North Fork drilling plan gets approval
BLM green-lights 146 wells 30 miles northeast of Paonia
The Bureau of Land Management has approved a 146-well North Fork Valley oil and gas development plan that has been about a decade in the works and has been one of the flashpoints in the controversy over drilling there.
The agency approved what’s called the Bull Mountain master development plan for leases operated by SG Interests. The action included approval of a permit to drill just one of the wells, but the plan provides a framework for developing the nearly 20,000-acre area, with future drilling applications subject to site-specific review, the BLM said.
Robbie Guinn, an SG Interests vice president, said he’s pleased that the Trump administration got the environmental impact statement process for the project finished.
“We’re hoping that we can start developing and see some economic development in this area,” he said.
He believes the project review had dragged out for too long.

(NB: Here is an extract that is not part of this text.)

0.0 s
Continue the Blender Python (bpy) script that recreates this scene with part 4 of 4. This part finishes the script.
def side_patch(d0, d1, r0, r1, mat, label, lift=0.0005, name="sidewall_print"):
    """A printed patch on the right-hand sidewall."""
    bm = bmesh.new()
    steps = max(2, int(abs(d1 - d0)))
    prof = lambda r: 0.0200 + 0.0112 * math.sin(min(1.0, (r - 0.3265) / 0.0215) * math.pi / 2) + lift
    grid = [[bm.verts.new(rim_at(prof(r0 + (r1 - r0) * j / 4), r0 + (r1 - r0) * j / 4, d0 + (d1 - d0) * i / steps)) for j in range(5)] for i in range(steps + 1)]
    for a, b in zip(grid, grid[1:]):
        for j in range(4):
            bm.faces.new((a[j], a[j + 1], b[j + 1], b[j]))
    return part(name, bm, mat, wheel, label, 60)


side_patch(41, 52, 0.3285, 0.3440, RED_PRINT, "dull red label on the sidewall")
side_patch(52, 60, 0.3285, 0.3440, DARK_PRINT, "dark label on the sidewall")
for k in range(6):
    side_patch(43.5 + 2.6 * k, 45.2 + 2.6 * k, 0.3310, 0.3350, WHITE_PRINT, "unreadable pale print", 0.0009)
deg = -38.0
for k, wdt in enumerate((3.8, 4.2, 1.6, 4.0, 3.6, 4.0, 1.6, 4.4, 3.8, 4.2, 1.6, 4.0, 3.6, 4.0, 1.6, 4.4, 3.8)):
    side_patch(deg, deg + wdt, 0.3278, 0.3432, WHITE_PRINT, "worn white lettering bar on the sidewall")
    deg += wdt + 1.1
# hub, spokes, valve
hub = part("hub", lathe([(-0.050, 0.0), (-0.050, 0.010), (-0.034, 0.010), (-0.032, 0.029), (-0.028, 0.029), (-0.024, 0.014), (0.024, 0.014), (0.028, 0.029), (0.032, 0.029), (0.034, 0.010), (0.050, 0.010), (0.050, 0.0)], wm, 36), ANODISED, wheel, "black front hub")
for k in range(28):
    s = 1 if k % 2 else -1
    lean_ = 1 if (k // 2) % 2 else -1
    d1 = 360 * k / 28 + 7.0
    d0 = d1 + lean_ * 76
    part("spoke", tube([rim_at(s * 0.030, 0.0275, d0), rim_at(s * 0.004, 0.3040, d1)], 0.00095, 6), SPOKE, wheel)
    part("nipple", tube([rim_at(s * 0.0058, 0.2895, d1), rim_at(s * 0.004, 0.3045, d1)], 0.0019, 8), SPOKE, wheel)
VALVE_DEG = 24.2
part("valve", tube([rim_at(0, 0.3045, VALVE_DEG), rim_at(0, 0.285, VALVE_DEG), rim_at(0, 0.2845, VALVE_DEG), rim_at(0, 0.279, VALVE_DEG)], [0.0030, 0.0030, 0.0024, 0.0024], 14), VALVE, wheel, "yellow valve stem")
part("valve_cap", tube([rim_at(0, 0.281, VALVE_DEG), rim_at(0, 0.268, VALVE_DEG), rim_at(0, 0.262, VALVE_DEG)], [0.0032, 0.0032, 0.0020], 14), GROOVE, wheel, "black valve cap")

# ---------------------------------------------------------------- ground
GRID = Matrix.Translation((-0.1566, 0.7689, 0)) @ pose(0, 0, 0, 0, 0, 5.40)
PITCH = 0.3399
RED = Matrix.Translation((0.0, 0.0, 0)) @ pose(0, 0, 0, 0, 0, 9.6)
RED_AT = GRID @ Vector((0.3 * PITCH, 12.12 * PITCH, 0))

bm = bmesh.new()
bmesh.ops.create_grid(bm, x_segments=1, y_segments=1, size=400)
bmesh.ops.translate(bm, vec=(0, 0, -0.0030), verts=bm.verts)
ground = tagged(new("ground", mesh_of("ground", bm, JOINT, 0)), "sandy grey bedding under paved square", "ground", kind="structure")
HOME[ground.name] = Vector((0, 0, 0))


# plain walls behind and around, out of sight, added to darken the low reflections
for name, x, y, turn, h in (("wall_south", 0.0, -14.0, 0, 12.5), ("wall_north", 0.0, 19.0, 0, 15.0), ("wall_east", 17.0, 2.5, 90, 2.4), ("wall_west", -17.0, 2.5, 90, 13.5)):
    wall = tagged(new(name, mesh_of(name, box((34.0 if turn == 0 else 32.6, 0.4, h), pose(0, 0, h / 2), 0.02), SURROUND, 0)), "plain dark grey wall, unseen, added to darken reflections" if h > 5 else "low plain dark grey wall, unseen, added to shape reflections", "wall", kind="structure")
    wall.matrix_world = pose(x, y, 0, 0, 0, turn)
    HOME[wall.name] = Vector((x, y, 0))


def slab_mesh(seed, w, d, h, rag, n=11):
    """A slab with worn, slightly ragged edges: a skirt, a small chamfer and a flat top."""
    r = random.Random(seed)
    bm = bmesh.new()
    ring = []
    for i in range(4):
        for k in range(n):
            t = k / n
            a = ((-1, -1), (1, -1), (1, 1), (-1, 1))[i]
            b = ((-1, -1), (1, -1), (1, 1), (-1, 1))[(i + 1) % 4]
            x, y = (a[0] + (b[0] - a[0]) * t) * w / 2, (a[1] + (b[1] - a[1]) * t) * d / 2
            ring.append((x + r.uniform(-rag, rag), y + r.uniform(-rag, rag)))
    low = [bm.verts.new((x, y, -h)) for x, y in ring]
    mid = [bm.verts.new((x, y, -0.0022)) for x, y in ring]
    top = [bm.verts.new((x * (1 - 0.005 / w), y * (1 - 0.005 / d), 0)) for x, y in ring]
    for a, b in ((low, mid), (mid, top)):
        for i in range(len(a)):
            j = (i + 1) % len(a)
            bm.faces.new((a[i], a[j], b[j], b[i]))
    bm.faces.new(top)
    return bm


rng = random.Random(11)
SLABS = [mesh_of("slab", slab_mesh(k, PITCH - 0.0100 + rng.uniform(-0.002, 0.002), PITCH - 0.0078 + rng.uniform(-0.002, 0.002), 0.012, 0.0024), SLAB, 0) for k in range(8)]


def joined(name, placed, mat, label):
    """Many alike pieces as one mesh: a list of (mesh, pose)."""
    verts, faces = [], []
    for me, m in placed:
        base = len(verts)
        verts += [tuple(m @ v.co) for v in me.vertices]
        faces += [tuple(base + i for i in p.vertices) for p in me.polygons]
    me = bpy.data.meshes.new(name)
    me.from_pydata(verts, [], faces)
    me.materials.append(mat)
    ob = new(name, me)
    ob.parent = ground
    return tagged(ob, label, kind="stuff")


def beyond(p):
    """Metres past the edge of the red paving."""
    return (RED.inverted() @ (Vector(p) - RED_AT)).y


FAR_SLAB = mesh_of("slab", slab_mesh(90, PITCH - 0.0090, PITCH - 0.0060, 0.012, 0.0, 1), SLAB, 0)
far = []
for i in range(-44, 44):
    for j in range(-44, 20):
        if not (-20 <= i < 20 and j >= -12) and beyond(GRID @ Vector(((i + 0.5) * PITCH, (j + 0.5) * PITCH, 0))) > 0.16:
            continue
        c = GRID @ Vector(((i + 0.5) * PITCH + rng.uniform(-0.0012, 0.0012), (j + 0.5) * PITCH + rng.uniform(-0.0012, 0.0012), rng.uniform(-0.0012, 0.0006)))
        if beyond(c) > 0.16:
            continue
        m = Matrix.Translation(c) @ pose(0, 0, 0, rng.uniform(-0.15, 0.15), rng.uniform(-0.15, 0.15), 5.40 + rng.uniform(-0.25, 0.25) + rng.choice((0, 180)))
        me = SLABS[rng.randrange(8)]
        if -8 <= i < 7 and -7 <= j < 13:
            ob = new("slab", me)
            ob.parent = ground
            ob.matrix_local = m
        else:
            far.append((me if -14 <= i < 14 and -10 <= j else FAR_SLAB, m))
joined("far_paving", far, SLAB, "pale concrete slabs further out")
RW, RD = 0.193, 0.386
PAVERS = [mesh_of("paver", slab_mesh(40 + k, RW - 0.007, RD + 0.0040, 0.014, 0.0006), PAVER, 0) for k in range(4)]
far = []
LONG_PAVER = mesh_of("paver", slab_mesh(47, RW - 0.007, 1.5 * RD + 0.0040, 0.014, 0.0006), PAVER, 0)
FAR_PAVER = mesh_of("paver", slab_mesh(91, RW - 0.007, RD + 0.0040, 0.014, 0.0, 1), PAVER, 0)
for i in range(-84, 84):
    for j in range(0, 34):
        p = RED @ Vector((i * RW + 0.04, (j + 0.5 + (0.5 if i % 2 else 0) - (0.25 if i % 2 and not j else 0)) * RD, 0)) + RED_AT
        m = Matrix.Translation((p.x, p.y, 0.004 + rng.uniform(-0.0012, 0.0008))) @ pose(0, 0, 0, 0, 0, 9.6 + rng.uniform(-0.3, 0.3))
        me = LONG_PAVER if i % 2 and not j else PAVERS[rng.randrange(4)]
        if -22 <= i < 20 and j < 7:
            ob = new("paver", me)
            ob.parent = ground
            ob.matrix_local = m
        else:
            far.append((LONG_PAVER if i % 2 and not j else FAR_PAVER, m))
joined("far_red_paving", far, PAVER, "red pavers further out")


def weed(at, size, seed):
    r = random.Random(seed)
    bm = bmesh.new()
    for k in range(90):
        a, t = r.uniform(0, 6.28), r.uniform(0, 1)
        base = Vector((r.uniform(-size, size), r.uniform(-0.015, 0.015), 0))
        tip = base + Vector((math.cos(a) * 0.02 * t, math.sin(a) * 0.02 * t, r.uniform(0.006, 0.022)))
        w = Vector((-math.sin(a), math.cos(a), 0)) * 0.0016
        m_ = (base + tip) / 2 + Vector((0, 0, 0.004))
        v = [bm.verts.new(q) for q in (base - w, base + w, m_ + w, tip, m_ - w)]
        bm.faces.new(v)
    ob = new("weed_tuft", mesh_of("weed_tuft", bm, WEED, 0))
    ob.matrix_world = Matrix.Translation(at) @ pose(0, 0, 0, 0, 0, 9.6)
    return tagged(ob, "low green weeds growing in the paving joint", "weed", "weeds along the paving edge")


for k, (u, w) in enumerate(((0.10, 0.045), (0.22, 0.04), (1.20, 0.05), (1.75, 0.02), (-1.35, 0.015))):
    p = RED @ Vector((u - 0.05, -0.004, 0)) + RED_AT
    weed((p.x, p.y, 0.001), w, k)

The BLM began working on a preliminary environmental assessment in 2008. In 2012 it decided that a more involved environmental impact statement needed to be prepared due to concerns about potentially significant air-quality and other impacts.
According to a Federal Register notice, the approved plan “includes a suite of design features, mitigation measures and best management practices that specifically address impacts to air resources and air quality related values, water resources, and wildlife.”
The BLM says a master development plan allows for more orderly development, requiring fewer wells to be drilled and resulting in fewer surface impacts.
The approved plan includes four wastewater injection wells, up to 33 well pads, as well as new roads, pipelines and compressor stations.
The project area is south of McClure Pass and about 30 miles northeast of Paonia, and is bisected by Colorado Highway 133. It involves 440 acres of BLM land, with the rest being private, but it includes nearly 13,000 acres of federal minerals. The remaining minerals are privately owned.
The Paonia-based group Citizens for a Healthy Community has opposed the proposal. It has called for a moratorium on oil and gas development until the BLM revises its resource management plan for the Uncompahgre Field Office, and says the BLM has failed to analyze the cumulative effects of proposed oil and gas development and active wells in the North Fork area.
Last month, the Wilderness Society issued a report labeling the upper North Fork Valley as one of 15 places in the country that it considers “Too Wild to Drill.”
Said Guinn, “Oil and gas development has been going on a long time up there and there’s really been no … degradation of resource values in the North Fork Valley with all the development that has occurred.”
He said SG Interests has done some drilling and hydraulic fracturing in the area this summer.
With the Bull Mountain plan approval, the company plans initially to pursue drilling of wells it is obligated to drill to hold onto leases and to keep in effect its Bull Mountain lease unit, an aggregate of federal leases covered by the new plan.
Future drilling plans remain to be determined, but Guinn said a coal-bed methane well it drilled in the unit this summer was highly successful. Those wells are relatively shallow, which makes them more economical to drill, even with today’s low natural gas prices, he said.
Guinn said a benefit of the Bull Mountain plan’s completion is that because of the amount of environmental analysis it already has undergone, the further analysis required in the case of individual drilling applications oftentimes should be minimal. That means the process of reviewing them generally should take weeks instead of months, he said.
Opponents of the Bull Mountain decision can ask to have it reconsidered by the BLM state director in Colorado, and Guinn said he expects such a review to be requested.
The BLM says in a news release that during the drilling phase, the Bull Mountain project “could generate up to $100 million in employment income and 470 jobs annually. The production phase could generate up to $14 million in employment income, and up to 135 jobs annually.”